Take the data below and copy exactly the lines starting at the one with "8. More parts follow." and finishing at the one with "324.6, 60.0, 0.9)])", both included.

▸ Data for this exercise
━━━━━━━━━━━━━━━━━━━━
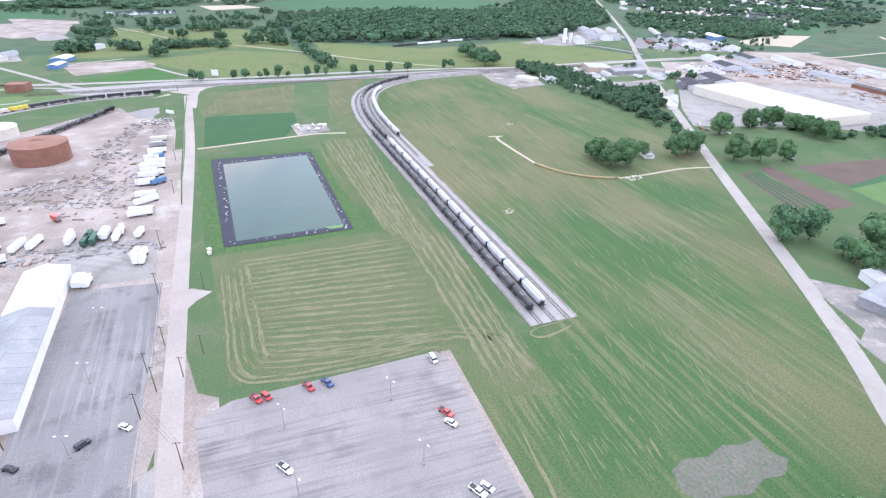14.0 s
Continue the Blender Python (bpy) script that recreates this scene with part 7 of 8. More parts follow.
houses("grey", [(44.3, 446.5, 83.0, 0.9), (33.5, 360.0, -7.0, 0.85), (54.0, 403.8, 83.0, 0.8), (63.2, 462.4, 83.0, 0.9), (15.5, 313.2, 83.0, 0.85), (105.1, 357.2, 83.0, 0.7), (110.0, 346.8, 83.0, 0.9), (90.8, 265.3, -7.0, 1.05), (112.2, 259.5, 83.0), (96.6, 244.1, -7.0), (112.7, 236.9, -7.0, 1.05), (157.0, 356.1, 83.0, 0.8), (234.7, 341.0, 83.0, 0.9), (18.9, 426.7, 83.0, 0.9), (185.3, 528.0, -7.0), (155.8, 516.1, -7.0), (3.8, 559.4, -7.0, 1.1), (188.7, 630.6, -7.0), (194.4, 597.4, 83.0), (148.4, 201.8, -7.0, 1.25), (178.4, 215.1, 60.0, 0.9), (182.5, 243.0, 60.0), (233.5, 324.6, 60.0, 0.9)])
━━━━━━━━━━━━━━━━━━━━
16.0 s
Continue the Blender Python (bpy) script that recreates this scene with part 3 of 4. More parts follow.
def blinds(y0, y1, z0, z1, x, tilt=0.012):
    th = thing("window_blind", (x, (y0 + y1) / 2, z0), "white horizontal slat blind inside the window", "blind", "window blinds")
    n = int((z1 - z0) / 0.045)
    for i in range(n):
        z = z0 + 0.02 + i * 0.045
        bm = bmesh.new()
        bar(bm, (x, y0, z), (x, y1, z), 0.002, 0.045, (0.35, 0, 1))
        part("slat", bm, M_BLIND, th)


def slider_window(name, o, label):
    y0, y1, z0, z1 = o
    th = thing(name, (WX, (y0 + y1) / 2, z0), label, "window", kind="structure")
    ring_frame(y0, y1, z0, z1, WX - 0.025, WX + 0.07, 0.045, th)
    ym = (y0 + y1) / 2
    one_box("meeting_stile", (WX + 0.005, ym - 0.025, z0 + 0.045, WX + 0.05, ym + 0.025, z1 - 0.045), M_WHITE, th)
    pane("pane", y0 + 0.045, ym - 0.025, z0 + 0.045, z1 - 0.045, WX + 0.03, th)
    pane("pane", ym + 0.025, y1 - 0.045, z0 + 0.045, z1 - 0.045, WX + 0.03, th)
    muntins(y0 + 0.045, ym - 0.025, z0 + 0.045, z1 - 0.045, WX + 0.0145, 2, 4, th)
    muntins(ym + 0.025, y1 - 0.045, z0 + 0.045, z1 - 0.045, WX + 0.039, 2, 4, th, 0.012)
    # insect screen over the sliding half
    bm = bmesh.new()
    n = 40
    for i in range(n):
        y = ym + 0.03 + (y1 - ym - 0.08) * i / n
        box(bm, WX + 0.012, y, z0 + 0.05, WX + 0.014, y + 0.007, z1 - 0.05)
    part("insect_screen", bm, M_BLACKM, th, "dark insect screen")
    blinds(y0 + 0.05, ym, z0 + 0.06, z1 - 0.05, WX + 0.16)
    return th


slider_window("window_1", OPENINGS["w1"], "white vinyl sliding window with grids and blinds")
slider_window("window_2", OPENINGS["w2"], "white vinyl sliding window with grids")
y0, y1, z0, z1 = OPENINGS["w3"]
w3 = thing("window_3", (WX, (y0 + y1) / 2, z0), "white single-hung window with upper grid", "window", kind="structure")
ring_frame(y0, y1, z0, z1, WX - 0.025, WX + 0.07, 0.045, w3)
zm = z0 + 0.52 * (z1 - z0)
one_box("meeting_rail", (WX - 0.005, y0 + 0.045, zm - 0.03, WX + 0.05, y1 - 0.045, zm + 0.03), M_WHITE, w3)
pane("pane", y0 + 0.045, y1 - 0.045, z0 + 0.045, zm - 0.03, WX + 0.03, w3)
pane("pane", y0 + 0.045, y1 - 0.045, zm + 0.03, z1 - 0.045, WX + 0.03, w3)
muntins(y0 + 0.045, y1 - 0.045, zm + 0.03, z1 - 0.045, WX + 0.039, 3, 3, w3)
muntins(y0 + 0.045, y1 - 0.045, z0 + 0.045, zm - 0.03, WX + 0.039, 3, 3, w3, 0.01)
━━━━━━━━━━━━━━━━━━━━
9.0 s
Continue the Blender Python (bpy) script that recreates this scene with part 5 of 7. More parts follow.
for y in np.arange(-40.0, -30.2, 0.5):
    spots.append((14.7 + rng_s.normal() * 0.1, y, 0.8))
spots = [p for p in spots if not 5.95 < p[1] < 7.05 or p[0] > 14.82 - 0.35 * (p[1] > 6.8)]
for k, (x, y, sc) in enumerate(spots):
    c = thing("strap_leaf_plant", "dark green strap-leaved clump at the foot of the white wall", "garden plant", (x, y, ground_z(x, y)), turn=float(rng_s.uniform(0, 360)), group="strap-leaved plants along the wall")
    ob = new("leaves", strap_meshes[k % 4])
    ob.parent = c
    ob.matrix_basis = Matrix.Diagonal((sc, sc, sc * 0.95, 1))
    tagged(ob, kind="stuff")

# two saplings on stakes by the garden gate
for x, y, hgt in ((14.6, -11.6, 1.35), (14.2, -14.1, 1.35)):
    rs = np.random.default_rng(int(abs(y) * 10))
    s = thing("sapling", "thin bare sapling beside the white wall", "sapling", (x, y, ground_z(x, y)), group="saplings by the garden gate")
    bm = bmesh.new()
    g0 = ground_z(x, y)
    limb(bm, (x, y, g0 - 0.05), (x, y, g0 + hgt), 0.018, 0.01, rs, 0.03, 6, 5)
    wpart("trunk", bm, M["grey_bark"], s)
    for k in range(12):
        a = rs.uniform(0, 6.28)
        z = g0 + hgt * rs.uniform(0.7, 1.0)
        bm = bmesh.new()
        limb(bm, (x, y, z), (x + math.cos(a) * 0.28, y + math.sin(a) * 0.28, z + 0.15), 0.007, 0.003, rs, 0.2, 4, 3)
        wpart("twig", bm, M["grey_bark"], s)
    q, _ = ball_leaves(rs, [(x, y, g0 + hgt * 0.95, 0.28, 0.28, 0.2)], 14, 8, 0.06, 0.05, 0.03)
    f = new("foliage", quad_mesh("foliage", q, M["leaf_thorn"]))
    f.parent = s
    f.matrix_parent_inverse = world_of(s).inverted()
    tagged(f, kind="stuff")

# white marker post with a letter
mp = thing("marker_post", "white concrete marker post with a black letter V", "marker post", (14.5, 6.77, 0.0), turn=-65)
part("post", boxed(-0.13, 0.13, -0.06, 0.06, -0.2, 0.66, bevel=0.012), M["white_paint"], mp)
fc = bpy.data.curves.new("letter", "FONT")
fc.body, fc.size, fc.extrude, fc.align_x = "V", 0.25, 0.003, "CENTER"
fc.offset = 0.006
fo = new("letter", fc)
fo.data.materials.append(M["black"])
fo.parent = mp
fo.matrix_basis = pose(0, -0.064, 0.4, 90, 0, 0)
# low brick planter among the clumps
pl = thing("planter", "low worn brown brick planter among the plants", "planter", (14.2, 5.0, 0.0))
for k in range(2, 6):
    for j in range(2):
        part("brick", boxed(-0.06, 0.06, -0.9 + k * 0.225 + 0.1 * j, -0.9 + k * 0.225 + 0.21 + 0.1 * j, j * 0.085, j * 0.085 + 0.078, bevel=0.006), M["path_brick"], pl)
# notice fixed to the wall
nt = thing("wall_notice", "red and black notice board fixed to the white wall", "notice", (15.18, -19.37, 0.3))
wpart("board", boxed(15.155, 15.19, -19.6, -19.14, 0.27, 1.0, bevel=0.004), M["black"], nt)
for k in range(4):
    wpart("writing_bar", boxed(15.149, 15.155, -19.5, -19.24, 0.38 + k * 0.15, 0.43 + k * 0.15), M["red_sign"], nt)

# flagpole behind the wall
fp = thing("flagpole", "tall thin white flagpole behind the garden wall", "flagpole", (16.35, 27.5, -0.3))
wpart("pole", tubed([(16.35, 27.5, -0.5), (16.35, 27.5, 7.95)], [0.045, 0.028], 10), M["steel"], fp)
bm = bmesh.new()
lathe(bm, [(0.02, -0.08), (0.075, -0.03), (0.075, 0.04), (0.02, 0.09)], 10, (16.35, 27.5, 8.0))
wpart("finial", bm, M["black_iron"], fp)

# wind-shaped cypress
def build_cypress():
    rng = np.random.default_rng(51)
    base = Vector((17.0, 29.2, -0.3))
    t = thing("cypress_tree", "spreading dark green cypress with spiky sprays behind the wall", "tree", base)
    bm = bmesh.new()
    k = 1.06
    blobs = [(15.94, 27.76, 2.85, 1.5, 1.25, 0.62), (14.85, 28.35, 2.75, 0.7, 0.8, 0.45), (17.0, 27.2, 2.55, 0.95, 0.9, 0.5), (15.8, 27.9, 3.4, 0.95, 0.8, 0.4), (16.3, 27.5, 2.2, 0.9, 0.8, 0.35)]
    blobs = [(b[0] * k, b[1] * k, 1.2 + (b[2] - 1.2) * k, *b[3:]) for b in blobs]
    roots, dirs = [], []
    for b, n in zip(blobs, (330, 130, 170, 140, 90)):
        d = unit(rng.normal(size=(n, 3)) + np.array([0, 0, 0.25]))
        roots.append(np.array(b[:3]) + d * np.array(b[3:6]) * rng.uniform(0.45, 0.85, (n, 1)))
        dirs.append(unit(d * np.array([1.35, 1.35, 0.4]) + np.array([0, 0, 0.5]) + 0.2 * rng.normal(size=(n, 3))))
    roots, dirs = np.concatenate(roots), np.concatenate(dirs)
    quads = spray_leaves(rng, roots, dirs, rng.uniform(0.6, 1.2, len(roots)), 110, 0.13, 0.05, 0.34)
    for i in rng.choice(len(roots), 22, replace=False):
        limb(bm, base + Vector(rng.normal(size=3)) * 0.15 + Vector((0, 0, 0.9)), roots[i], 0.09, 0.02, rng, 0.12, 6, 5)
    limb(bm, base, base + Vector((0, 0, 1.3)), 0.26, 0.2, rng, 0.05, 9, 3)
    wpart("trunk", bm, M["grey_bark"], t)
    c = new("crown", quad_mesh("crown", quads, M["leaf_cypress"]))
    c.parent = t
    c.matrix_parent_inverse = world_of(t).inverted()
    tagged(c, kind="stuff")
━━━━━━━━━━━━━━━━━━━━
▸ Written response
Continue the Blender Python (bpy) script that recreates this scene with part 7 of 8. More parts follow.
houses("grey", [(44.3, 446.5, 83.0, 0.9), (33.5, 360.0, -7.0, 0.85), (54.0, 403.8, 83.0, 0.8), (63.2, 462.4, 83.0, 0.9), (15.5, 313.2, 83.0, 0.85), (105.1, 357.2, 83.0, 0.7), (110.0, 346.8, 83.0, 0.9), (90.8, 265.3, -7.0, 1.05), (112.2, 259.5, 83.0), (96.6, 244.1, -7.0), (112.7, 236.9, -7.0, 1.05), (157.0, 356.1, 83.0, 0.8), (234.7, 341.0, 83.0, 0.9), (18.9, 426.7, 83.0, 0.9), (185.3, 528.0, -7.0), (155.8, 516.1, -7.0), (3.8, 559.4, -7.0, 1.1), (188.7, 630.6, -7.0), (194.4, 597.4, 83.0), (148.4, 201.8, -7.0, 1.25), (178.4, 215.1, 60.0, 0.9), (182.5, 243.0, 60.0), (233.5, 324.6, 60.0, 0.9)])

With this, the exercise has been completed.